Retrieve the best run and best model from the automated machine learning run by executing the following cell:

In [None]:
import azureml.automl
best_run, best_model = automl_run.get_output()

## Load the train and test data

Model interpretability works by passing training and test data thru the created model and evaluating the result of which values had a given impact. 

Load the training and test data by running the following cell.

In [None]:
# load the original training data
train_data = pd.read_csv(train_data_url)
X_train = train_data.iloc[:,1:74]
y_train = train_data.iloc[:,0].values.flatten()

# load some test vehicle data that the model has not seen
X_test = pd.read_csv(test_data_url)
X_test = X_test.drop(columns=["Car_ID", "Battery_Age"])
X_test.rename(columns={'Twelve_hourly_temperature_forecast_for_next_31_days_reversed': 'Twelve_hourly_temperature_history_for_last_31_days_before_death_last_recording_first'}, inplace=True)
X_test

# Model Explainability

For automated machine learning models, you can use the `explain_model` method to examine the features that were most impactful to the model.

Run the following cell perform the evaluation.

In [None]:
from azureml.train.automl.automlexplainer import explain_model

_, _, sorted_global_importance_values, sorted_global_importance_names, _ , _ = explain_model(
    best_model, 
    X_train, 
    X_test, 
    best_run=best_run, 
    y_train=y_train)

#Overall feature importance
feature_importance = dict(zip(sorted_global_importance_names, sorted_global_importance_values))

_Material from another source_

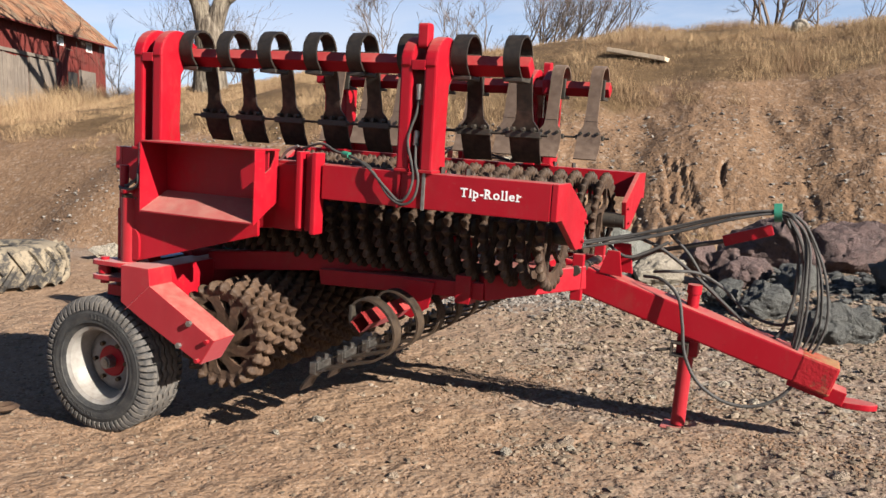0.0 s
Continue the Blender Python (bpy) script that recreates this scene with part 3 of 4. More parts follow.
def build_column(s):
    """Upright hinge tube, box column, gusset and the lugs of the steering cylinder."""
    f = -s
    col = rod_part("hinge_tube", [(0.124, -1.082, 0.90), (0.124, -1.082, 1.245)], 0.047, RED_DUSTY, None, f, 28, "dusty red upright hinge tube")
    rod_part("collar", [(0.124, -1.082, 1.245), (0.124, -1.082, 1.258)], 0.043, IRON, col, f, 24)
    rod_part("cap_plate", [(0.124, -1.082, 1.268), (0.124, -1.082, 1.284)], 0.048, RED, col, f, 24)
    rod_part("lock_pin", [(0.178, -1.095, 1.246), (0.15, -1.092, 1.246)], 0.010, BRASS, col, f, 12)
    plate_part("column", [(0.018, 0.76), (0.018, 1.18), (0.072, 1.20), (0.072, 0.76)], "y", -1.062, -0.975, f, 0.004, RED_DUSTY)
    rod_part("column_pin", [(0.040, -1.040, 1.17), (0.040, -1.040, 1.40)], 0.023, RED_DUSTY, None, f, 16)
    plate_part("gusset", [(-0.985, 1.19), (-0.985, 0.76), (-0.71, 0.76)], "x", 0.052, 0.068, f, 0.003, RED_DUSTY)
    ear = rounded([(-0.055, -1.178), (0.150, -1.170), (0.185, -1.10), (0.185, -0.99), (0.06, -0.98), (-0.055, -1.085)], 0.05)
    for z in (0.897, 0.822):
        plate_part("cylinder_lug", ear, "z", z, z + 0.024, f, 0.004, RED_DUSTY)
    rod_part("cylinder_pin", [(0.0, -1.128, 0.80), (0.0, -1.128, 0.935)], 0.022, RED, None, f, 16)
    rod_part("grease_collar", [(0.0, -1.128, 0.846), (0.0, -1.128, 0.856)], 0.030, GREASE, None, f, 16)
    # deep web plate that runs ahead from the hinge
    bm = prism(bmesh.new(), [(0.15, 0.922), (0.47, 1.010), (0.62, 1.053), (0.857, 1.121), (0.857, 1.195), (0.24, 1.195), (0.24, 1.30), (0.15, 1.30)], "y", -1.105, -1.085, 0.003)
    for v in bm.verts:
        v.co.y += 0.10 * (v.co.x - 0.15)
    part("web_plate", flip(bm, f), RED, roller, "deep tapering red web plate")
    plate_part("web_tongue", rounded([(0.160, 0.93), (0.160, 1.10), (0.19, 1.085), (0.205, 1.05), (0.205, 0.94)], 0.02), "y", -1.112, -1.085, f, 0.003, RED)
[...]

Run the following cell to render the feature importance using a Pandas DataFrame. Which feature had the greatest importance globally on the model?

In [None]:
features_df = pd.DataFrame(list(zip(sorted_global_importance_names, sorted_global_importance_values)), dtype=float)
pd.options.display.float_format = '{:.20g}'.format
features_df

Did the results surprise you? The `Battery_Rated_Cycles_CharGramCountVec_200` feature has the greatest impact on the `Survival_In_Days` prediction. This feature was not one in the original data, but an engineered feature that automated machine learning created that is derived from the `Battery_Rated_Cycles` feature.